Sep 14 2025
Investment

JPMorgan’s $1.5 Trillion Push to Secure U.S. Manufacturing

Image Credit : jhve photo
Source Credit : Portfolio Prints

In a bold move that underscores the intertwining of finance, industry and geopolitics, JPMorgan Chase has launched a sweeping, decade-long initiative to channel $1.5 trillion into U.S. sectors deemed critical for national security and economic stability. Dubbed the Security and Resiliency Initiative, the plan signals a renewed urgency to rebuild domestic manufacturing, fortify supply chains, and reduce strategic dependencies on foreign sources.

What the Plan Entails

Here are the key pillars of JPMorgan’s strategy:

  • Of the $1.5 trillion commitment over ten years, the bank will deploy up to $10 billion in direct equity and venture capital investments to select U.S.-based firms to accelerate innovation and growth.

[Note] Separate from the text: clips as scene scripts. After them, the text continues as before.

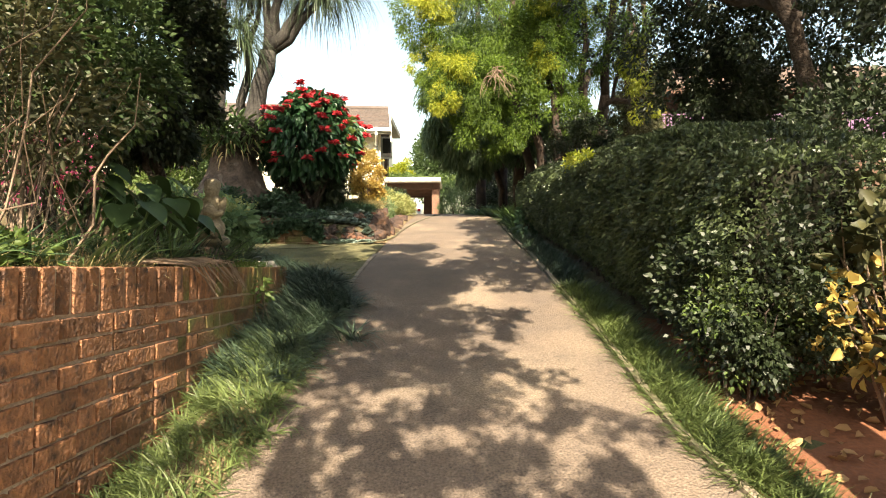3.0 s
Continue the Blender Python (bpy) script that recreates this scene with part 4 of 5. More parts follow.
limb_tree("golden_tree", "tall feathery tree with yellow-green foliage beside the driveway",
          [path_limb((2.05, 13.8, 2.1), (1.6, 14.0, 4.6), 0.12, 0.08, seed=1),
           path_limb((1.6, 14.0, 4.6), (1.9, 14.0, 9.0), 0.08, 0.05, seed=8),
           path_limb((2.2, 14.1, 2.1), (2.25, 14.0, 8.5), 0.13, 0.07, seed=2),
           path_limb((1.62, 14.7, 2.3), (1.2, 14.6, 8.0), 0.10, 0.05, seed=3),
           path_limb((2.95, 13.9, 2.2), (3.1, 14.0, 4.9), 0.13, 0.10, seed=9),
           path_limb((3.1, 14.0, 4.9), (3.4, 14.1, 8.5), 0.10, 0.05, seed=10),
           path_limb((2.6, 14.1, 3.5), (2.65, 14.1, 8.5), 0.09, 0.05, seed=13),
           path_limb((3.1, 14.0, 4.7), (4.3, 14.6, 5.5), 0.075, 0.045, 6, -0.2, 0.05, 4),
           path_limb((3.3, 14.2, 4.75), (3.8, 14.0, 7.2), 0.04, 0.02, 6, 0, 0.08, 5),
           path_limb((2.3, 13.4, 3.0), (2.6, 13.2, 5.2), 0.09, 0.06, 6, 0, 0.05, 6),
           path_limb((1.9, 13.4, 5.0), (0.3, 13.2, 6.8), 0.05, 0.02, 6, 0.1, 0.08, 7)],
          REDBARK,
          [("crown", [(46000, (0.5, 13.8, 6.7), (1.9, 1.3, 1.5), 105, 0.27, 41, 0.5), (26000, (0.55, 13.3, 4.95), (1.3, 0.8, 0.65), 64, 0.21, 42, 0.4), (12000, (0.75, 13.5, 4.1), (0.9, 0.7, 0.5), 40, 0.19, 43, 0.4), (12000, (1.6, 14.4, 8.8), (2.6, 1.6, 1.2), 44, 0.5, 44, 0.4), (6000, (3.0, 14.8, 6.6), (1.2, 0.8, 1.0), 26, 0.35, 49, 0.4), (15000, (1.8, 13.1, 5.7), (0.85, 0.4, 1.1), 90, 0.19, 491, 0.3), (15000, (3.0, 14.0, 6.5), (1.15, 0.6, 1.5), 90, 0.2, 493, 0.4), (5000, (2.0, 13.2, 4.3), (0.8, 0.4, 0.4), 26, 0.2, 492, 0.3), (14000, (2.7, 15.0, 6.6), (1.5, 0.6, 1.6), 70, 0.25, 494, 0.3)], (0.068, 0.014), L_CONIFER, 0.6),
           ("bright_foliage", [(5200, (-0.45, 12.9, 6.4), (0.45, 0.4, 0.35), 24, 0.17, 45, 0.3), (2800, (0.02, 12.75, 5.1), (0.3, 0.3, 0.3), 16, 0.13, 46, 0.3), (2200, (-0.2, 12.8, 4.55), (0.28, 0.3, 0.3), 14, 0.12, 461, 0.3), (3600, (1.7, 12.9, 6.5), (0.5, 0.4, 0.3), 20, 0.16, 462, 0.3), (2200, (1.65, 12.9, 5.25), (0.22, 0.25, 0.45), 14, 0.13, 463, 0.2), (3400, (3.7, 13.8, 5.4), (0.4, 0.4, 0.6), 24, 0.17, 47, 0.3), (2200, (2.6, 13.6, 7.0), (0.8, 0.4, 0.7), 20, 0.17, 471, 0.5), (3600, (0.3, 13.0, 7.2), (0.9, 0.6, 0.6), 24, 0.17, 464, 0.5), (600, (3.9, 13.8, 4.5), (0.3, 0.3, 0.3), 8, 0.13, 472, 0.3), (2200, (-0.6, 13.2, 5.4), (0.35, 0.4, 0.5), 16, 0.13, 465, 0.5)], (0.066, 0.014), L_YELLOW, 0.5)], 50)
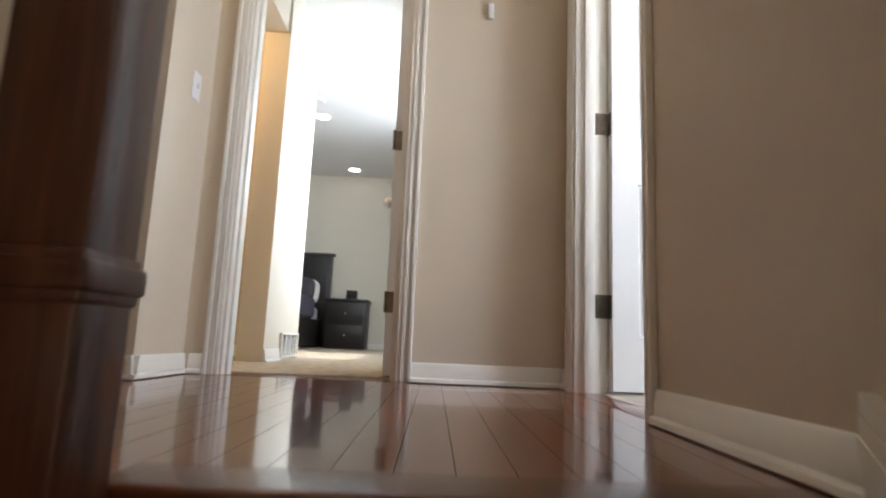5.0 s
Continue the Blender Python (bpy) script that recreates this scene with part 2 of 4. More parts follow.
def lathe(bm, profile, centre, sides=20, turn=None):
    """Turns (radius, height) rows about an axis through centre; turn is a 3x3 that lays the axis."""
    c = Vector(centre)
    turn = turn or Matrix.Identity(3)
    rings = [[bm.verts.new(c + turn @ Vector((r * math.cos(a), r * math.sin(a), h))) for a in [2 * math.pi * k / sides for k in range(sides)]] for r, h in profile]
    for a, b in zip(rings, rings[1:]):
        for k in range(sides):
            bm.faces.new((a[k], a[(k + 1) % sides], b[(k + 1) % sides], b[k]))
    bm.faces.new(rings[0][::-1])
    bm.faces.new(rings[-1])


def finish(name, bm, material, smooth=True):
    bmesh.ops.recalc_face_normals(bm, faces=bm.faces)
    me = bpy.data.meshes.new(name)
    bm.to_mesh(me)
    bm.free()
    me.materials.append(material)
    if smooth:
        me.shade_smooth()
        me.set_sharp_from_angle(angle=radians(35))
    return me


def part(name, bm, material, parent, label="", local=False):
    """Links a bmesh as one mesh under a thing or a part."""
    if not local:
        bmesh.ops.translate(bm, verts=bm.verts, vec=-origin(parent))
    ob = new(name, finish(name, bm, material))
    ob.parent = parent
    return tagged(ob, label)


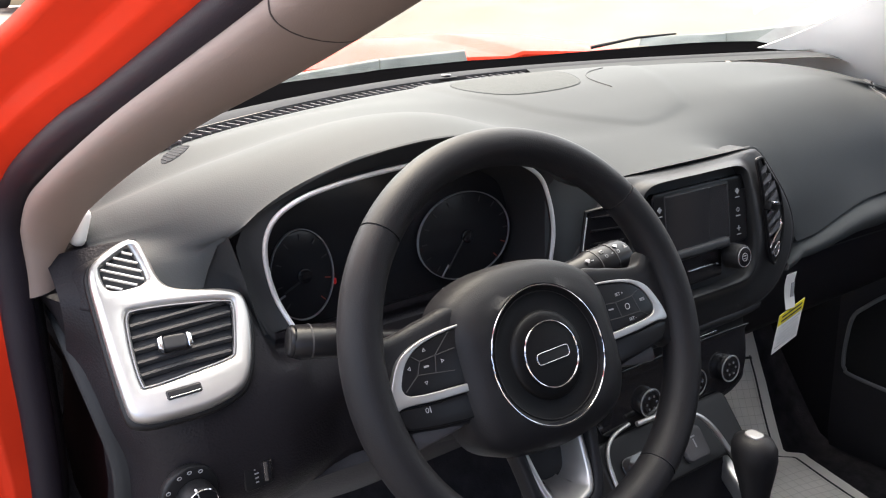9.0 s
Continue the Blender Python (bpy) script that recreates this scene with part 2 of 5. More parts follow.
def table(rows, x):
    """Smooth interpolation in a table of rows (x, a, b, ...)."""
    k = 0
    while k < len(rows) - 2 and rows[k + 1][0] < x:
        k += 1
    A, B = rows[k], rows[k + 1]
    P, N = rows[max(0, k - 1)], rows[min(len(rows) - 1, k + 2)]
    h = B[0] - A[0]
    f = max(0.0, min(1.0, (x - A[0]) / h))
    out = []
    for i in range(1, len(A)):
        d = (B[i] - A[i]) / h
        d0 = (A[i] - P[i]) / (A[0] - P[0]) if k else d
        d1 = (N[i] - B[i]) / (N[0] - B[0]) if k < len(rows) - 2 else d
        ma = 0 if d0 * d <= 0 else 2 * d0 * d / (d0 + d)
        mb = 0 if d1 * d <= 0 else 2 * d1 * d / (d1 + d)
        out.append(A[i] * (2 * f ** 3 - 3 * f * f + 1) + B[i] * (3 * f * f - 2 * f ** 3) + h * ma * (f ** 3 - 2 * f * f + f) + h * mb * (f ** 3 - f * f))
    return out

def span(a, b, n):
    return [a + (b - a) * i / (n - 1) for i in range(n)]

# ---- ground and distance ----
def ground_z(x, y):
    r = math.hypot(x, y)
    f = max(0.0, min(1.0, (r - 4) / 14))
    return 1.25 * f * f * (3 - 2 * f)

rows = []
for r in [0.01, 1, 2, 3, 4] + span(5, 20, 16) + [24, 30, 45, 70, 120, 300, 900, 3000]:
    rows.append([(r * math.cos(a), r * math.sin(a), ground_z(r, 0)) for a in span(0, 2 * math.pi * 71 / 72, 72)])
# Unseen ground near the car is darkened to cut bounce light into the cabin.
gt = M_CONC.node_tree
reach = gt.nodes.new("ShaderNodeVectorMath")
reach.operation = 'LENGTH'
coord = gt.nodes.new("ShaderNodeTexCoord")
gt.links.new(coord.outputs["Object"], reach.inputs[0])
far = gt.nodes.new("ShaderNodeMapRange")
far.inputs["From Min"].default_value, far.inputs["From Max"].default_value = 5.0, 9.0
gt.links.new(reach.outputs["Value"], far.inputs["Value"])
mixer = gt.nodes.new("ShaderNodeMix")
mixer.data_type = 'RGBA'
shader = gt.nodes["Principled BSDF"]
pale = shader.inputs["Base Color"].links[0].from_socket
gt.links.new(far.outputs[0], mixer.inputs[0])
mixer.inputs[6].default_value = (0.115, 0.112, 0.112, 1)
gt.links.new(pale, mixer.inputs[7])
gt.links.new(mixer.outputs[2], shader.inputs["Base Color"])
structure("ground", grid(rows, closed_v=True), M_CONC, "pale sunlit concrete lot, colour darkened near the car to cut bounce light", "ground")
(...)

  • The remaining capital is intended to be deployed through financing, lending, advisory support, and by leveraging JPMorgan’s existing client networks.

  • The bank has already planned to facilitate about $1 trillion over the decade in these sectors; the new initiative “tops up” that figure by an additional $500 billion.

  • To execute the plan, JPMorgan will hire new bankers, investment professionals, and sector specialists, and will also convene an external advisory council from public and private sectors to guide strategy.

  • JPMorgan also plans to intensify thematic research (e.g. on rare earths, supply chain vulnerabilities, frontier tech) and align with governmental and regulatory actors to reduce bottlenecks (e.g. regulation, permitting) that slow investment.

JPMorgan is targeting four core sectors, subdivided into 27 sub-areas, including shipbuilding, nuclear energy, nanomaterials, advanced robotics, defense technologies, AI, and resilient energy systems.

Portfolio Prints

Portfolio Prints

Driving Motivations & Context

Strategic vulnerability from global dependence

JPMorgan’s leadership, including CEO Jamie Dimon, has emphasized that the U.S. has become too reliant on “unreliable sources” for critical materials, manufacturing, and technologies. Given geopolitical tensions, particularly with China’s dominance in rare earths and advanced manufacturing, the initiative is an attempt to reduce exposure to supply shocks or strategic restrictions.

Alignment with national industrial priorities

The push dovetails with U.S. federal efforts to reshore critical industries, modernize infrastructure, and incentivize domestic production of semiconductors, clean energy components, and defense systems.

Commercial opportunity and competitive positioning

From a business perspective, JPMorgan is putting real capital behind its long-stated belief in the profitability of “strategic-industrial” sectors. The bank’s scale and client reach give it an edge in allocating capital, structuring deals, and shaping value chains.

The move can also enhance the firm’s brand and influence in public policy, positioning it as not just a financial intermediary but as a strategic industrial architect.

Talent and deal-flow center of gravity

The bank must build specialized capacity in emerging sectors (e.g. AI, quantum computing, frontier materials). It is actively recruiting “star bankers” with deep domain knowledge to lead deal origination and execution.

Portfolio Prints

Impacts to Watch

Surging equities in strategic sectors

Already, equities of rare earth, battery, semiconductor and defense-linked firms have reacted positively to the announcement.

Competitive response from peers & governments

Other banks, private equity firms, sovereign funds—and perhaps federal agencies—may follow suit, intensifying capital flows into the same spaces.

Supply chain revival and reshoring

Over time, the investment may catalyze onshore manufacturing growth in sectors like semiconductors, critical minerals processing, energy storage, or defense production.

Policy and regulatory reform

JPMorgan’s influence may push more favorable regulation, expedited permitting, or industrial policies supportive of high-tech and critical sectors.

Shifts in U.S. industrial geography

Regions with existing industrial infrastructure, or states offering incentives, may become hotspots for innovation clusters, micro-factories, and advanced manufacturing hubs.

Conclusion

JPMorgan’s $1.5 trillion commitment is not just another megabit pledge—it is a high-stakes gambit to realign the U.S.’s industrial base for the 21st century. If successful, it could help shift the balance of strategic dependencies, reinvigorate domestic manufacturing, and rewire the supply chains that underpin defense, technology, and energy futures. But execution, policy alignment, and market dynamics will determine whether it becomes a landmark turning point—or an expensive experiment.